When: Previews Tuesday through Saturday; opens Aug. 15 and runs through Sept. 26 (show times vary between 7 and 8 p.m.)
Where: Lowell Davies Festival Theatre, Old Globe, 1363 Old Globe Way, San Diego
Tickets: $37 and up
Phone: (619) 234-5623
Online: theoldglobe.org
‘Hair’ trivia
Origins: New York actors, friends and sometimes lovers James Rado and Gerome Ragni teamed up with composer Galt MacDermot to write “Hair: the American Tribal Love-Rock Musical,” which premiered in October 1967 at Joseph Papp’s Public Theatre off Broadway. It was inspired by Rado and Ragni’s experiences growing their hair, hanging out in the early ‘60s with hippies and atttending “Be-Ins.”

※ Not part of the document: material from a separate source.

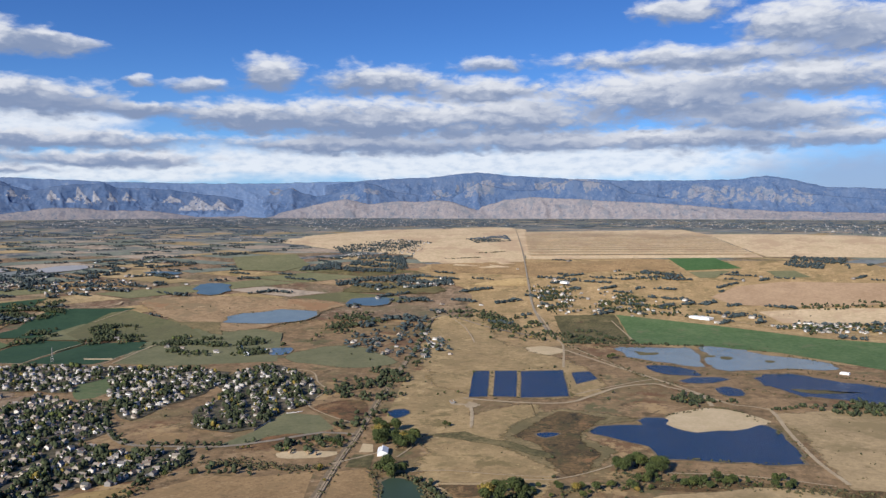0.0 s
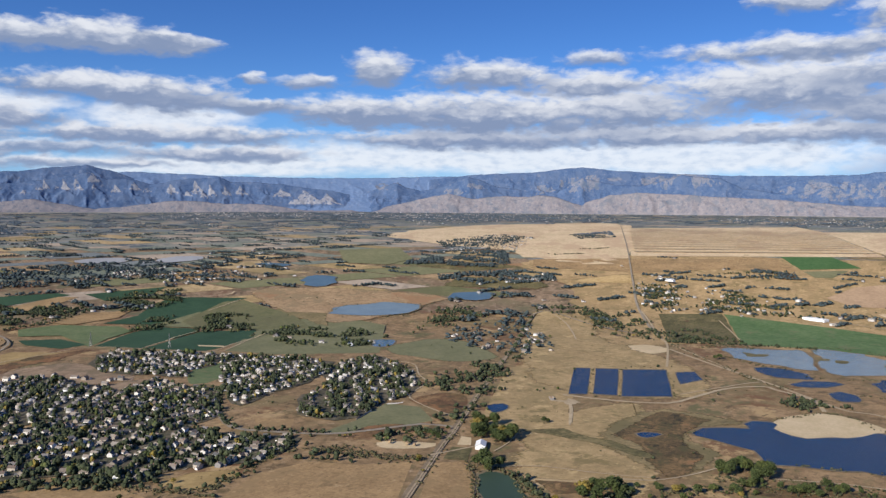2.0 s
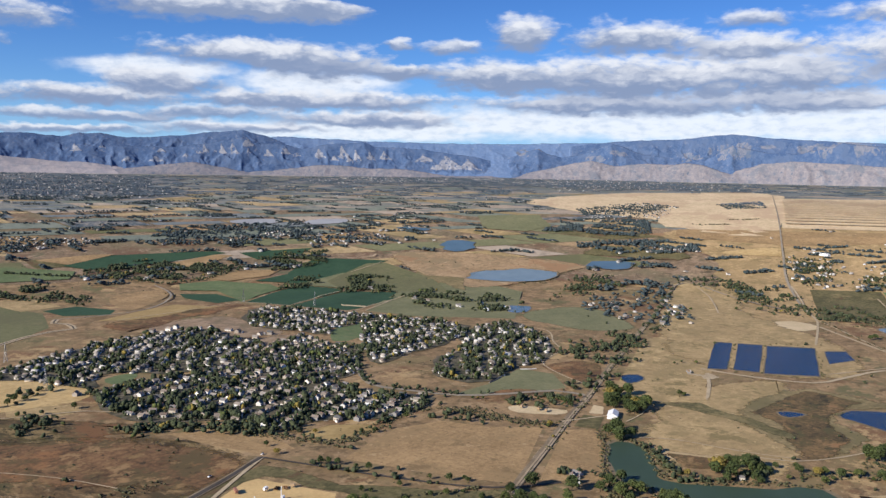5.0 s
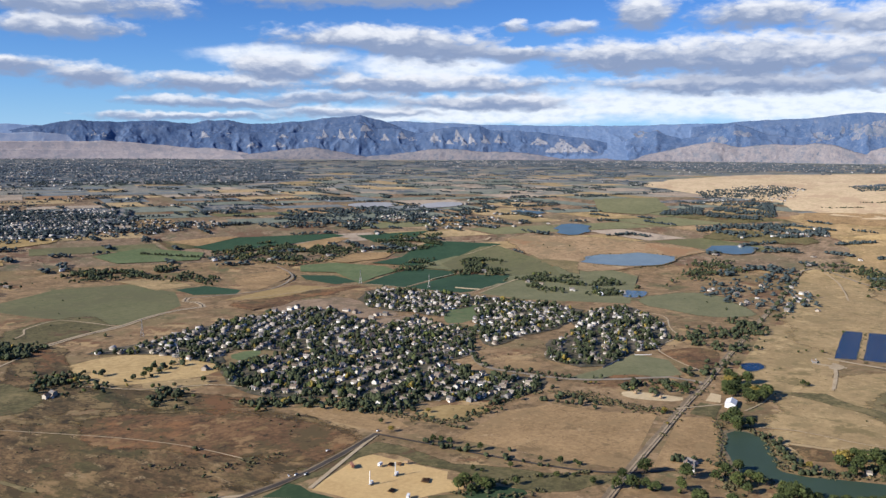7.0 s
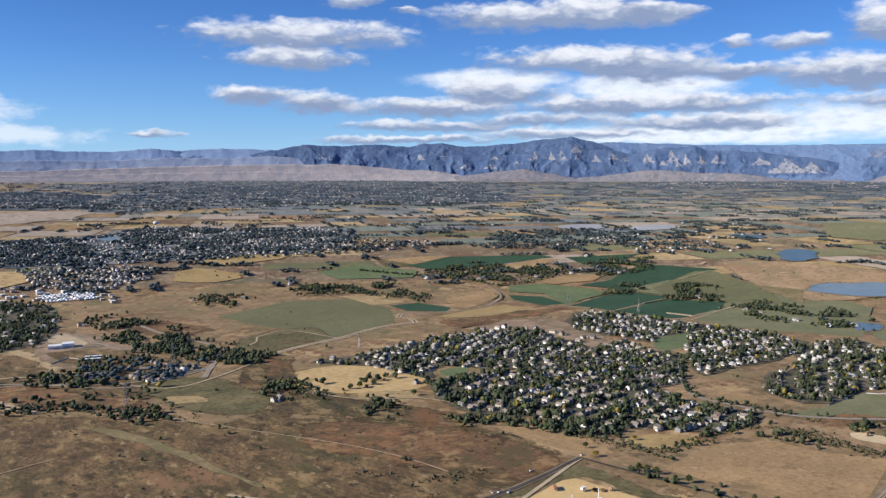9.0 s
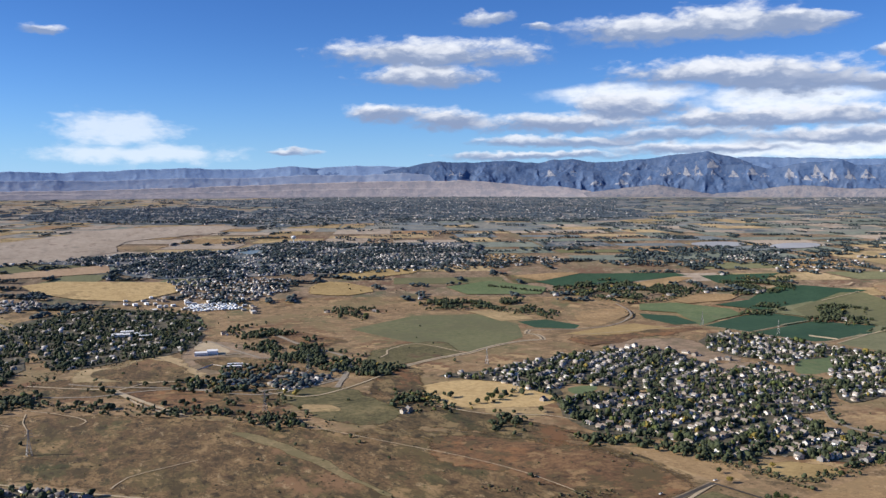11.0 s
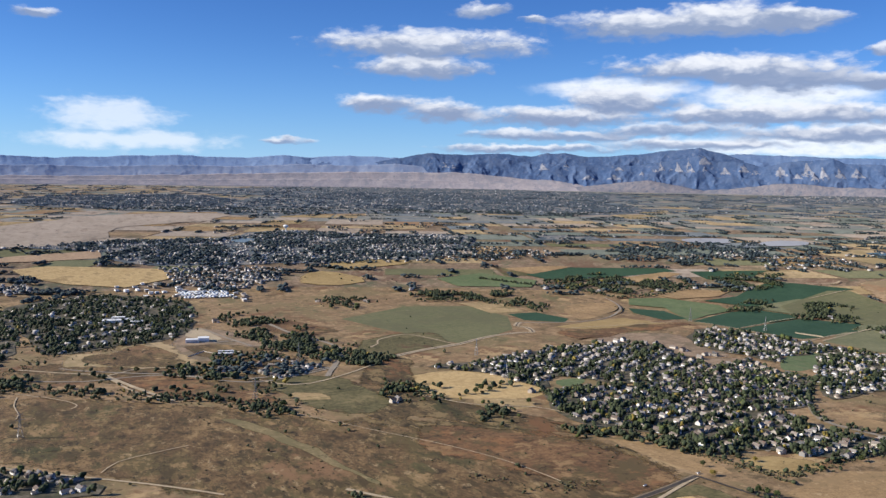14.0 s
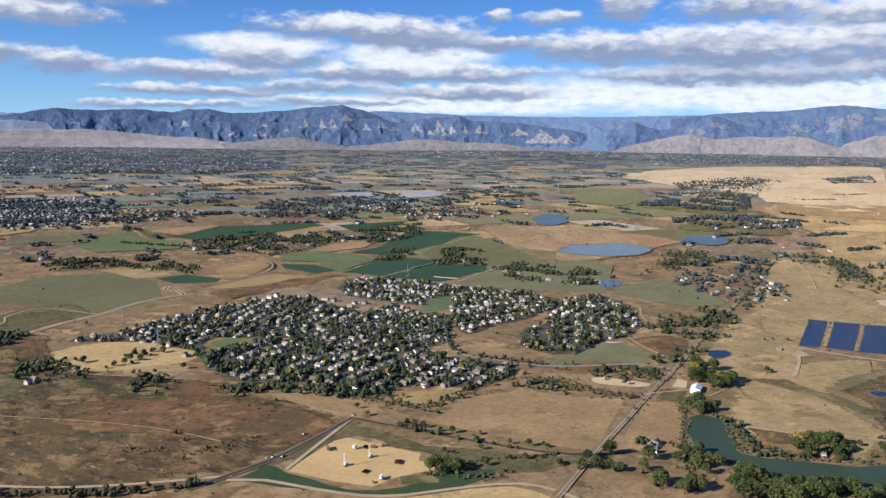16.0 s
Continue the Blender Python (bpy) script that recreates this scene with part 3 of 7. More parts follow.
def drape(name, ring, mat, lift, verge=0.0):
    """A sheet laid on the land; with a verge its rim thins out into the grass around."""
    bm = bmesh.new()
    rim = bm.verts.layers.float.new("verge")
    vs = [bm.verts.new((x, y, 0)) for x, y in ring]
    if verge:
        turn = sum(ring[i - 1][0] * ring[i][1] - ring[i][0] * ring[i - 1][1] for i in range(len(ring)))
        side = 1.0 if turn > 0 else -1.0
        inner = []
        for i, (x, y) in enumerate(ring):
            t = Vector((ring[(i + 1) % len(ring)][0] - ring[i - 1][0], ring[(i + 1) % len(ring)][1] - ring[i - 1][1]))
            t = t.normalized() if t.length else t
            inner.append(bm.verts.new((x - t.y * side * verge, y + t.x * side * verge, 0)))
        for i in range(len(vs)):
            bm.faces.new((vs[i - 1], vs[i], inner[i], inner[i - 1]))
        for v in vs:
            v[rim] = 1.0
        vs = inner
    try:
        bm.faces.new(vs)
    except ValueError:
        pass
    bmesh.ops.triangulate(bm, faces=bm.faces[:])
    for _ in range(5):
        long = [e for e in bm.edges if max(v.co.length for v in e.verts) > NEAR_R and e.calc_length() > 0.055 * max(v.co.length for v in e.verts)]
        if not long:
            break
        bmesh.ops.subdivide_edges(bm, edges=long, cuts=1)
        bmesh.ops.triangulate(bm, faces=[f for f in bm.faces if len(f.verts) > 3])
    for v in bm.verts:
        x, y, z, s = place(v.co.x, v.co.y)
        v.co = (x, y, z + lift + (0.3 + 2.6 * lift if s < 1 else 0))
    bmesh.ops.recalc_face_normals(bm, faces=bm.faces[:])
    for f in bm.faces:
        if f.normal.z < 0:
            f.normal_flip()
    me = bpy.data.meshes.new(name)
    bm.to_mesh(me)
    bm.free()
    me.materials.append(MATS[mat])
    return new(name, me)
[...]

Broadway: “Hair” opened on Broadway in April 1968, starring co-writers Rado and Ragni as lead characters Claude and Berger, respectively. It was a smash, running for 1,750 performances.
Firsts: Hair is credited as the first Broadway show to feature a same-sex kiss and a rock ‘n’ roll score. It was also the first Broadway musical to feature full nudity. To get around a New York city ordinance banning nude actors moving onstage, the “Hair” actors stood still in a line for the brief scene each night.
Soundtrack: The Broadway cast recording for “Hair” was No. 1 on the Billboard charts for 13 weeks in 1969.
Film: “Hair” became a movie in 1979 but, with the hippie era and Vietnam war were long over, so it was more a retrospective of that moment in time. The film had several major plot changes and 10 fewer songs.
Tony Awards: Though nominated for two Tonys in 1969, “Hair” didn’t win. But Public Theatre’s revival in Central Park in 2008 won the 2009 Tony Award for Best Revival.